La plateforme Peacock se lance avec une adaptation somptueuse et très ambitieuse d'Aldous Huxley, même si elle a encore besoin de donner du sens à son propos.
On a du mal à imaginer que cette histoire a été écrite il y a près d'un siècle. Et pourtant, c'est bien en 1931 - dans le sud de la France - que le Britannique Aldous Huxley imagine ce Meilleur des Mondes, son grand roman d'anticipation adapté aujourd'hui en série par Peacock. Brave New World est la série à gros budget censée aider la petite nouvelle du streaming à prendre son envol. En effet, depuis le 15 juillet (seulement en Amérique pour le moment), il y a nouvel acteur sur ce marché déjà bien saturé. Développée par NBCUniversal, Peacock va essayer de se faire une place aux côtés de Netflix, Amazon, Disney + et autre HBO Max, grâce à quelques créations originales. A commencer par Brave New World, dont la première saison (en 9 épisodes) a été mise en ligne le jour du lancement.
Transposition relativement fidèle du roman de Huxley, elle nous emmène à New London, dans une société futuriste, qui a totalement changé les règles de la vie en société, telle que nous la connaissons. La reproduction et la maternité ont été abrogés tandis que les êtres humains sont tous créés en laboratoire, les embryons conditionnés au moment de leur développement, ce qui les prédestine à telle ou telle caste allant des Alphas (les leaders grands, forts, intelligents) aux Epsilon (de la main d'oeuvre pas très éclairée). Ce déterminisme poussé à l'extrême permet d'assurer une stabilité totale au sein de ce monde qui ne connaît plus de violence, de pauvreté, et offre à tous ses citoyens un bonheur total permanent, grâce au Soma, une petite pilule magique. Ainsi, chaque élément de la société est heureux et ne revendique rien. La monogamie et a fortiori la famille et le mariage sont interdits, mais la solitude est perçue comme une attitude suspecte. D'ailleurs, il est fortement recommandé de participer pleinement à la vie sociale, en prenant son pied avec autant de partenaires que possible... A l'extérieur de New London subsiste un monde sans Soma, dans lequel des "sauvages" continuent à vivre au sein de l'ancien monde, délimité par de hautes barrières électrifiées. Ils ont gardé ce mode de vie primitif que l'élite de New London vient visiter de temps à autre, comme on fait un safari.
Le roman de Huxley était incroyablement révolutionnaire lorsqu'il a été publié il y a 90 ans. Aujourd'hui, ces thématiques d'un futur utopique ont déjà été largement explorées par la télé et le cinéma. Si l'on ne peut pas dire que Brave New World soit d'une folle originalité, elle n'est reste pas moins un exercice de SF réussi et fascinant. D'abord parce que la série est visuellement magnifique. Le monde d'après-demain, dessiné ici dans les moindres détails, est tout simplement beau. On explore avec envie cette société du futur aussi alléchante que flippante.

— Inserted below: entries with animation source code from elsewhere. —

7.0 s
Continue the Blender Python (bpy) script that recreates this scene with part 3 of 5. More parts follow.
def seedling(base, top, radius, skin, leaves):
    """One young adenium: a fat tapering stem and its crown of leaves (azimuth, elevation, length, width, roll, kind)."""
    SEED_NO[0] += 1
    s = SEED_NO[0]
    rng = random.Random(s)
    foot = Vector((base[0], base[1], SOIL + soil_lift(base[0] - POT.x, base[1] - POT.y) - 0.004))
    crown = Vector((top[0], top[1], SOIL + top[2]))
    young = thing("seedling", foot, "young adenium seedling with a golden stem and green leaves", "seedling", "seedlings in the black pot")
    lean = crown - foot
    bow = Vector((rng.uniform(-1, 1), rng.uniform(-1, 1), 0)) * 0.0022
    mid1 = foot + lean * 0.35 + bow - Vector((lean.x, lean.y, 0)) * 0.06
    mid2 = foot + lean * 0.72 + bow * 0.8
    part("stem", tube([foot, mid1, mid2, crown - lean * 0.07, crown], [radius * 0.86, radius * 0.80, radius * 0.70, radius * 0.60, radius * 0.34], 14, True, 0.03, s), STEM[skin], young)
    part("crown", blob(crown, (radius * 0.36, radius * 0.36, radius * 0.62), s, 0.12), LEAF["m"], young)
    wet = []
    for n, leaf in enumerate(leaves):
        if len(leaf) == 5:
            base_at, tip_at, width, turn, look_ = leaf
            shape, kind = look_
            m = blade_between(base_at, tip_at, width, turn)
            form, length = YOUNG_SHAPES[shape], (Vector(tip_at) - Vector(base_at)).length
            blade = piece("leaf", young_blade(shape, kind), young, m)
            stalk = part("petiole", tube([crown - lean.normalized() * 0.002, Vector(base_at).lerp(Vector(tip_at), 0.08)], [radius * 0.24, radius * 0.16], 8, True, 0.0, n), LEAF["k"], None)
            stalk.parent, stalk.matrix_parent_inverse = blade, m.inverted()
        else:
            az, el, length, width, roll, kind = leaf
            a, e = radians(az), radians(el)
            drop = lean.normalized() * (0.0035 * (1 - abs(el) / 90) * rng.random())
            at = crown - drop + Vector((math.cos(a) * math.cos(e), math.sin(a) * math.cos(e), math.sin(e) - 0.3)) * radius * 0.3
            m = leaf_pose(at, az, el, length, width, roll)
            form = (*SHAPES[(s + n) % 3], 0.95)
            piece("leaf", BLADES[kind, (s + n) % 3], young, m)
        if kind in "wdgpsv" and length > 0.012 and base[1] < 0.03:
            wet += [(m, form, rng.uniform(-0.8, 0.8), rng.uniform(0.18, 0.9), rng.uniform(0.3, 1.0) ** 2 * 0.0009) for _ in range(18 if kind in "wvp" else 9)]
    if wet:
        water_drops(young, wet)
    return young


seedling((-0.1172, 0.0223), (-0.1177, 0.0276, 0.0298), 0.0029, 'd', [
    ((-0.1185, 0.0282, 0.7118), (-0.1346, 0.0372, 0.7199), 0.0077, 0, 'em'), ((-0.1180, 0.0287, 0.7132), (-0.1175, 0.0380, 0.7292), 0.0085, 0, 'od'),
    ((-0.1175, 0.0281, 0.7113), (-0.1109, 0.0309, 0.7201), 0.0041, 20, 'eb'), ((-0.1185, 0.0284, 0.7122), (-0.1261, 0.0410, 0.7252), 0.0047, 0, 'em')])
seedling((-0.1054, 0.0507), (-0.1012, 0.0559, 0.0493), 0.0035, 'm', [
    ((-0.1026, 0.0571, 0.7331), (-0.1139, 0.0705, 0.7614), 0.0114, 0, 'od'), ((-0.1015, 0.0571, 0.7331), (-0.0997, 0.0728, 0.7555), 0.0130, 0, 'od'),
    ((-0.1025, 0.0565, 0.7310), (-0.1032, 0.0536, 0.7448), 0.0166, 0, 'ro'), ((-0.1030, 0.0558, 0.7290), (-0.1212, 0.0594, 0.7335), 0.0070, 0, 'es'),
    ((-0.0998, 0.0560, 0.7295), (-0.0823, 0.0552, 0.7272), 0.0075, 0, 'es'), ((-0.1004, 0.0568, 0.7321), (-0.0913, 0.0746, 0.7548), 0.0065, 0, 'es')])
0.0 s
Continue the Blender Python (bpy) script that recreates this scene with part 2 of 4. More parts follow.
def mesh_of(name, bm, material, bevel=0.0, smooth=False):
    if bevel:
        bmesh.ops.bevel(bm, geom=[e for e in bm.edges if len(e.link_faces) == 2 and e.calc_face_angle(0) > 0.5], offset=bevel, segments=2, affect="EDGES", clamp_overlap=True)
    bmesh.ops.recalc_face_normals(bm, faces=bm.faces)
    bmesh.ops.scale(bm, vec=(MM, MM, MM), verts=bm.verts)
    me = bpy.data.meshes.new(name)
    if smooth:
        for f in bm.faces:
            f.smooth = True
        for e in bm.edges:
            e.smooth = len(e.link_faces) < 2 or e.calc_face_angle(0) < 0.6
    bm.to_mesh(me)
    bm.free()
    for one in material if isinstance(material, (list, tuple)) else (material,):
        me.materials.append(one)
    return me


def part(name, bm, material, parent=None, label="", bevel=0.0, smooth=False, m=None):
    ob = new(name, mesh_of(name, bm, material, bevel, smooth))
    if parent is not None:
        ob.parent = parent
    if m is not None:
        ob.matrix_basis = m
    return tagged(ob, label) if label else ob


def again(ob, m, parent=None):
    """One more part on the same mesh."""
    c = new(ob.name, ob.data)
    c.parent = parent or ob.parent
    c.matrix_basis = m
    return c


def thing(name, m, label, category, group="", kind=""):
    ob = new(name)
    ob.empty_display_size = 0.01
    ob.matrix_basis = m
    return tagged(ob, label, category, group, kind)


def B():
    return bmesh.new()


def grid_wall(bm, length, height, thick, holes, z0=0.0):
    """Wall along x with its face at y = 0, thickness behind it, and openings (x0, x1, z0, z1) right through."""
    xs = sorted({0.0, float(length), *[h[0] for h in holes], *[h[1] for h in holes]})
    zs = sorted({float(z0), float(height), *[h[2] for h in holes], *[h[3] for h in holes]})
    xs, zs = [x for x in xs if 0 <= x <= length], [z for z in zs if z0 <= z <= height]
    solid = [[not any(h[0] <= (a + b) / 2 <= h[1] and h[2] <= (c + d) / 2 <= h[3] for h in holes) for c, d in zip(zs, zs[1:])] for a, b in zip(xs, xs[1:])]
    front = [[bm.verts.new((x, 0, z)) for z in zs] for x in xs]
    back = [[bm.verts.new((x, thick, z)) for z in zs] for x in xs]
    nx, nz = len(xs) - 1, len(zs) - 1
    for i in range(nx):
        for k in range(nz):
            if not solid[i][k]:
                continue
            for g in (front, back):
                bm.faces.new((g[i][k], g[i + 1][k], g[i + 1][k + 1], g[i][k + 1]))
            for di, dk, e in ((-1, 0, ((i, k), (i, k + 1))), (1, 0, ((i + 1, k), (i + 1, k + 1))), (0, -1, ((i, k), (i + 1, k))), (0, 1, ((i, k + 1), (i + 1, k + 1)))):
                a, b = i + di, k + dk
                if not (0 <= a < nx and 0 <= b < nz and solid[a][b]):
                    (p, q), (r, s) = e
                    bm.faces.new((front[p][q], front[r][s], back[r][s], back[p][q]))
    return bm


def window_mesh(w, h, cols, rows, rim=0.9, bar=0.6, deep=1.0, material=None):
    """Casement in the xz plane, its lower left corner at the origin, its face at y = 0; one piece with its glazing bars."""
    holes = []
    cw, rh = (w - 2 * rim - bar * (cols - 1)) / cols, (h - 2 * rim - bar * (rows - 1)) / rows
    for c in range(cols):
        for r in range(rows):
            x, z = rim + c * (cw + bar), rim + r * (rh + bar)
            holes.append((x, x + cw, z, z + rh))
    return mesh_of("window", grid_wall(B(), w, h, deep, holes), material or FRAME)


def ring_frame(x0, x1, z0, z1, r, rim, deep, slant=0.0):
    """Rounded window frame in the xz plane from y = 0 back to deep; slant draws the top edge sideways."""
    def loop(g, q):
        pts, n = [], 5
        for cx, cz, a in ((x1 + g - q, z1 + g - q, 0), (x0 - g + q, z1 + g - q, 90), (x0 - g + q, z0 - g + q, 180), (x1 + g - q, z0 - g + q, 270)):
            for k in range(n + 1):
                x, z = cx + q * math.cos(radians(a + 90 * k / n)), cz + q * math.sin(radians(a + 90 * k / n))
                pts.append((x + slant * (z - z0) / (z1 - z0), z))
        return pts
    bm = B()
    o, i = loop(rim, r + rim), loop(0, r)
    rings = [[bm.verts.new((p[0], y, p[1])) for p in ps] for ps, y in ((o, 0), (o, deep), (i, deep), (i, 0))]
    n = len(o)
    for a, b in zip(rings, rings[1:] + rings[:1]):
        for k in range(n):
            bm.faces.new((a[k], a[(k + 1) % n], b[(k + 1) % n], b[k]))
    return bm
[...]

Même si la mise en scène est parfois ostentatoire, surtout lorsque le show empile les scènes de partouze, toutes les 5 minutes, comme pour prouver que Peacock est bien une plateforme de streaming et que ses séries originales peuvent dire "fuck" et montrer des gens nus. La narration aussi a quelque chose de schématique, notamment dans la représentation de ses castes ou de ses héros, qui préfèrent "ressentir" plutôt que de rester dopés au bonheur du matin au soir. On comprend très vite où les scénaristes veulent en venir, à travers l'évolution de Bernard Marx et Lenina Crowne, les protagonistes du roman original repris par la série. Mais on se laisse guider béatement dans cette ambiance SF pur jus, qui progresse avec rythme. Le solide casting (tiens, revoilà Demi Moore) y est pour beaucoup, de Harry Lloyd (l'ancien Vyseris de Game of Thrones) à Alden Ehrenreich (l'ancien Solo de Star Wars), en passant par Jessica Brown Findlay (l'ex-Sybil Crawley de Downton Abbey).
Et puis sous la houlette d'un ancien de Black Mirror (le réalisateur et producteur Owen Harris) - vers laquelle Brave New World lorgne manifestement - la série Peacock étale ses thèmes dystopiques excitants. Elle a beaucoup à dire et ouvre une immense discussion sur l'aseptisation de notre société et le monde que nous voulons léguer à nos enfants. On regrette cependant que les auteurs n'aillent pas véritablement au bout de leurs idées. Trop frileuse sur le fond, on ne sait pas vraiment, à l'arrivée, ce que Brave New World veut nous dire, ni ce en quoi elle croit. Un peu embêtant, pour un conte futuriste aux accents tellement politiques.
Brave New World n'a pas encore de diffuseur en France.